Brianna White

Personal information
- Born: 9 June 2002 (age 24)

Sport
- Country: United States
- Sport: Athletics
- Event: Sprint

Achievements and titles
- Personal bests: 400 m: 50.64 (Lexington, 2024)

Medal record
Women's athletics
Representing United States
World Indoor Championships
| Gold medal – first place | 2026 Toruń | 4 × 400 m relay |

= Brianna White (sprinter) =

American sprinter (born 2002)

Brianna White (born 9 June 2002) is an American sprinter. She represented the United States at the 2026 World Athletics Indoor Championships in the women's 4 × 400 metres relay.

==Biography==
White attended Herbert H. Lehman High School in New York.

White attended the University of Tennessee.

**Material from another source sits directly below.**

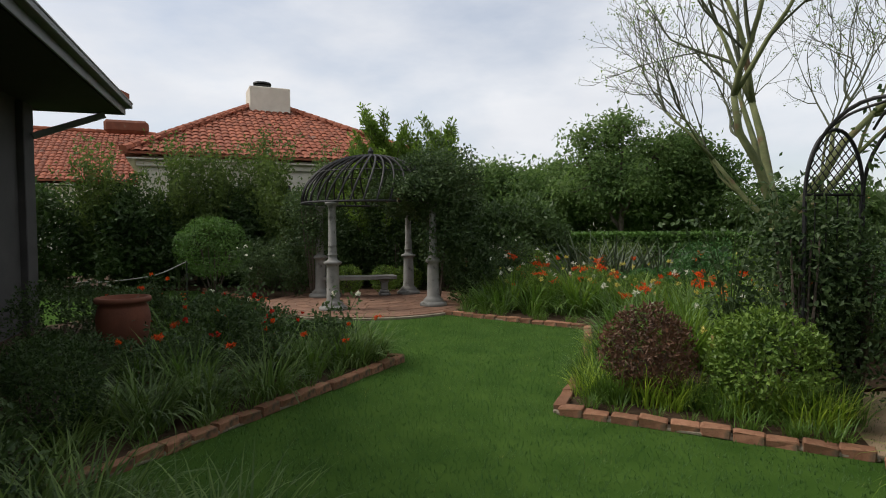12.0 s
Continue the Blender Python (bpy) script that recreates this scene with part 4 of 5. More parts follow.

In 2024, she was part of the women' 4 × 400 metres flat team which won the Tennessee Vols first outdoor SEC relay title since 1987, with their time of 3:24.44 taking three seconds off the program's best time. That June, she was part of the Vols relay team which placed second at the 2024 NCAA Outdoor Championships in 3:23.32.

White was finalist in the 400 metres at the 2026 USA Indoor Track and Field Championships in New York, placing fifth overall and running 52.65 seconds in the final. She was subsequently selected for the United States relay teams at the 2026 World Athletics Indoor Championships in Toruń, Poland. She ran in the women's 4 × 400 metres heats alongside Abbey Glynn and Paris Peoples, with the team later winning the gold medal.